▼

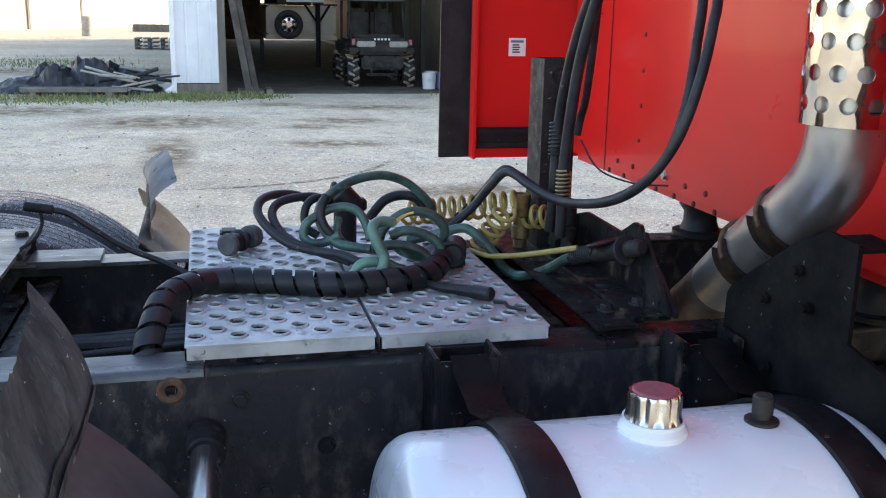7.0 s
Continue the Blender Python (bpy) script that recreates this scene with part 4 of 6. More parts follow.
def fifth_wheel():
    """The greasy coupling plate: a thick round plate with a tapered slot, skirts and pivot brackets, tipped back."""
    m = pose(0, 0.785, 1.312, 13.4, 0, 0)
    R = 0.507
    pts = []
    for k in range(57):
        a = radians(-69 + k * (318 / 56))
        pts.append((R * math.cos(a), R * math.sin(a)))
    slot = [(-0.062, -0.16), (-0.040, -0.02)] + [(0.030 * math.cos(radians(180 - 18 * k)), 0.030 * math.sin(radians(180 - 18 * k)) + 0.118) for k in range(11)] + [(0.040, -0.02), (0.062, -0.16)]
    rim = []
    loop = pts + slot
    for p, q in zip(loop, loop[1:] + loop[:1]):
        n = max(1, round(math.dist(p, q) / 0.013))
        rim += [Vector((p[0] + (q[0] - p[0]) * k / n, p[1] + (q[1] - p[1]) * k / n)) for k in range(n)]
    cnt = len(rim)
    for _ in range(12):
        rim = [rim[i] * 0.5 + (rim[i - 1] + rim[(i + 1) % cnt]) * 0.25 for i in range(cnt)]
    out = []
    for i in range(cnt):
        d = (rim[(i + 1) % cnt] - rim[i - 1]).normalized()
        out.append(Vector((d.y, -d.x)))
    bm = bmesh.new()
    rings = []
    for inset, z in ((0.022, 0.0), (0.011, -0.001), (0.005, -0.004), (0.001, -0.010), (0.0, -0.020), (0.003, -0.030), (0.010, -0.044), (0.020, -0.056), (0.036, -0.062)):
        row = []
        for i, p in enumerate(rim):
            lump = noise.noise(Vector((p.x * 22, p.y * 22, z * 30)))
            low = min(1.0, max(0.0, -z / 0.03))
            chip = noise.noise(Vector((p.x * 60, p.y * 60, z * 80)))
            q = p - out[i] * (inset - (0.007 * lump + 0.005 * chip) * low)
            row.append(bm.verts.new((q.x, q.y, z + 0.004 * low * noise.noise(Vector((p.x * 15, p.y * 15, 4.0))))))
        rings.append(row)
    for p, q in zip(rings, rings[1:]):
        for i in range(cnt):
            k = (i + 1) % cnt
            bm.faces.new((p[i], p[k], q[k], q[i]))
    for row in (rings[0], rings[-1]):
        bmesh.ops.triangle_fill(bm, use_beauty=True, use_dissolve=False, edges=[bm.edges.get((row[i], row[(i + 1) % cnt])) for i in range(cnt)], normal=(0, 0, 1))
    bmesh.ops.subdivide_edges(bm, edges=[e for e in bm.edges if e.calc_length() > 0.10], cuts=3)
    bmesh.ops.triangulate(bm, faces=bm.faces)
    for v in bm.verts:
        d = max(0.0, -0.18 - v.co.y)
        v.co.z -= 0.62 * d * d + 0.04 * d
        v.co.z += 0.002 * noise.noise(v.co * 9)
    bmesh.ops.recalc_face_normals(bm, faces=bm.faces)
    bm.transform(m)
    bm.normal_update()
    for f in bm.faces:
        f.material_index = 0 if f.normal.z > 0.80 else 1
    fw = part("fifth_wheel", bm, [GREASE, BLACKGREASE], truck, "greasy black round fifth wheel plate tipped back", sharp=50)
    inner = [(x * 0.86, y * 0.86) for x, y in pts]
    b = bmesh.new()
    for i in range(len(pts) - 1):
        p, q = inner[i], inner[i + 1]
        vs = [b.verts.new((*p, -0.06)), b.verts.new((*q, -0.06)), b.verts.new((*q, -0.13)), b.verts.new((*p, -0.13))]
        b.faces.new(vs)
    bmesh.ops.remove_doubles(b, verts=b.verts, dist=1e-4)
    bmesh.ops.solidify(b, geom=b.faces[:], thickness=0.014)
    b.transform(m)
    part("skirt", b, DIRTY, fw, "dusty cast skirt under the plate")
    for sd in (1, -1):
        x0, x1 = (0.27, 0.41) if sd > 0 else (-0.41, -0.27)
        bm = plate([(0.50, 1.13), (1.10, 1.13), (1.02, 1.19), (0.88, 1.27), (0.68, 1.27), (0.56, 1.19)], [], 0.13, Matrix.Translation((x1, 0, 0)) @ FACING_X)
        part("pivot_bracket", bm, DIRTY, fw, "cast pivot bracket", smooth=False)
        bm = rod((x0 * 1.0, 0.78, 1.235), (x1 + 0.02 * sd, 0.78, 1.235), 0.03, 18, 0.004)
        part("pivot_pin", bm, DIRTY, fw)
    bm = plate([(0.860, 1.229), (0.953, 1.261), (0.948, 1.279), (0.934, 1.284), (0.924, 1.300), (0.905, 1.311), (0.888, 1.306), (0.874, 1.313), (0.860, 1.301), (0.866, 1.272), (0.854, 1.252)], [], 0.008, Matrix.Translation((0.490, 0, 0)) @ FACING_X)
    lug = part("wear_pad", bm, WEARPAD, fw, "chipped white painted bracket", smooth=False)
    for y, z in ((0.877, 1.292), (0.909, 1.297)):
        bolt((0.490, y, z), (1, 0, 0), 0.010, 0.012, lug)
    bm = box((0.40, 0.84, 1.235), (0.486, 0.96, 1.30), 0.012)
    part("lock_housing", bm, BLACKGREASE, fw, "greasy cast lock housing")
    bm = rod((0.10, 1.12, 1.232), (0.25, 1.37, 1.192), 0.030, 18, 0.006)
    part("slide_cylinder", bm, DIRTY, fw, "black air cylinder")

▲

== Goal of the exercise ==
Transcribe the whole listing, character for character, but not its images.

== Reply to the task ==
7.0 s
Continue the Blender Python (bpy) script that recreates this scene with part 4 of 6. More parts follow.
def fifth_wheel():
    """The greasy coupling plate: a thick round plate with a tapered slot, skirts and pivot brackets, tipped back."""
    m = pose(0, 0.785, 1.312, 13.4, 0, 0)
    R = 0.507
    pts = []
    for k in range(57):
        a = radians(-69 + k * (318 / 56))
        pts.append((R * math.cos(a), R * math.sin(a)))
    slot = [(-0.062, -0.16), (-0.040, -0.02)] + [(0.030 * math.cos(radians(180 - 18 * k)), 0.030 * math.sin(radians(180 - 18 * k)) + 0.118) for k in range(11)] + [(0.040, -0.02), (0.062, -0.16)]
    rim = []
    loop = pts + slot
    for p, q in zip(loop, loop[1:] + loop[:1]):
        n = max(1, round(math.dist(p, q) / 0.013))
        rim += [Vector((p[0] + (q[0] - p[0]) * k / n, p[1] + (q[1] - p[1]) * k / n)) for k in range(n)]
    cnt = len(rim)
    for _ in range(12):
        rim = [rim[i] * 0.5 + (rim[i - 1] + rim[(i + 1) % cnt]) * 0.25 for i in range(cnt)]
    out = []
    for i in range(cnt):
        d = (rim[(i + 1) % cnt] - rim[i - 1]).normalized()
        out.append(Vector((d.y, -d.x)))
    bm = bmesh.new()
    rings = []
    for inset, z in ((0.022, 0.0), (0.011, -0.001), (0.005, -0.004), (0.001, -0.010), (0.0, -0.020), (0.003, -0.030), (0.010, -0.044), (0.020, -0.056), (0.036, -0.062)):
        row = []
        for i, p in enumerate(rim):
            lump = noise.noise(Vector((p.x * 22, p.y * 22, z * 30)))
            low = min(1.0, max(0.0, -z / 0.03))
            chip = noise.noise(Vector((p.x * 60, p.y * 60, z * 80)))
            q = p - out[i] * (inset - (0.007 * lump + 0.005 * chip) * low)
            row.append(bm.verts.new((q.x, q.y, z + 0.004 * low * noise.noise(Vector((p.x * 15, p.y * 15, 4.0))))))
        rings.append(row)
    for p, q in zip(rings, rings[1:]):
        for i in range(cnt):
            k = (i + 1) % cnt
            bm.faces.new((p[i], p[k], q[k], q[i]))
    for row in (rings[0], rings[-1]):
        bmesh.ops.triangle_fill(bm, use_beauty=True, use_dissolve=False, edges=[bm.edges.get((row[i], row[(i + 1) % cnt])) for i in range(cnt)], normal=(0, 0, 1))
    bmesh.ops.subdivide_edges(bm, edges=[e for e in bm.edges if e.calc_length() > 0.10], cuts=3)
    bmesh.ops.triangulate(bm, faces=bm.faces)
    for v in bm.verts:
        d = max(0.0, -0.18 - v.co.y)
        v.co.z -= 0.62 * d * d + 0.04 * d
        v.co.z += 0.002 * noise.noise(v.co * 9)
    bmesh.ops.recalc_face_normals(bm, faces=bm.faces)
    bm.transform(m)
    bm.normal_update()
    for f in bm.faces:
        f.material_index = 0 if f.normal.z > 0.80 else 1
    fw = part("fifth_wheel", bm, [GREASE, BLACKGREASE], truck, "greasy black round fifth wheel plate tipped back", sharp=50)
    inner = [(x * 0.86, y * 0.86) for x, y in pts]
    b = bmesh.new()
    for i in range(len(pts) - 1):
        p, q = inner[i], inner[i + 1]
        vs = [b.verts.new((*p, -0.06)), b.verts.new((*q, -0.06)), b.verts.new((*q, -0.13)), b.verts.new((*p, -0.13))]
        b.faces.new(vs)
    bmesh.ops.remove_doubles(b, verts=b.verts, dist=1e-4)
    bmesh.ops.solidify(b, geom=b.faces[:], thickness=0.014)
    b.transform(m)
    part("skirt", b, DIRTY, fw, "dusty cast skirt under the plate")
    for sd in (1, -1):
        x0, x1 = (0.27, 0.41) if sd > 0 else (-0.41, -0.27)
        bm = plate([(0.50, 1.13), (1.10, 1.13), (1.02, 1.19), (0.88, 1.27), (0.68, 1.27), (0.56, 1.19)], [], 0.13, Matrix.Translation((x1, 0, 0)) @ FACING_X)
        part("pivot_bracket", bm, DIRTY, fw, "cast pivot bracket", smooth=False)
        bm = rod((x0 * 1.0, 0.78, 1.235), (x1 + 0.02 * sd, 0.78, 1.235), 0.03, 18, 0.004)
        part("pivot_pin", bm, DIRTY, fw)
    bm = plate([(0.860, 1.229), (0.953, 1.261), (0.948, 1.279), (0.934, 1.284), (0.924, 1.300), (0.905, 1.311), (0.888, 1.306), (0.874, 1.313), (0.860, 1.301), (0.866, 1.272), (0.854, 1.252)], [], 0.008, Matrix.Translation((0.490, 0, 0)) @ FACING_X)
    lug = part("wear_pad", bm, WEARPAD, fw, "chipped white painted bracket", smooth=False)
    for y, z in ((0.877, 1.292), (0.909, 1.297)):
        bolt((0.490, y, z), (1, 0, 0), 0.010, 0.012, lug)
    bm = box((0.40, 0.84, 1.235), (0.486, 0.96, 1.30), 0.012)
    part("lock_housing", bm, BLACKGREASE, fw, "greasy cast lock housing")
    bm = rod((0.10, 1.12, 1.232), (0.25, 1.37, 1.192), 0.030, 18, 0.006)
    part("slide_cylinder", bm, DIRTY, fw, "black air cylinder")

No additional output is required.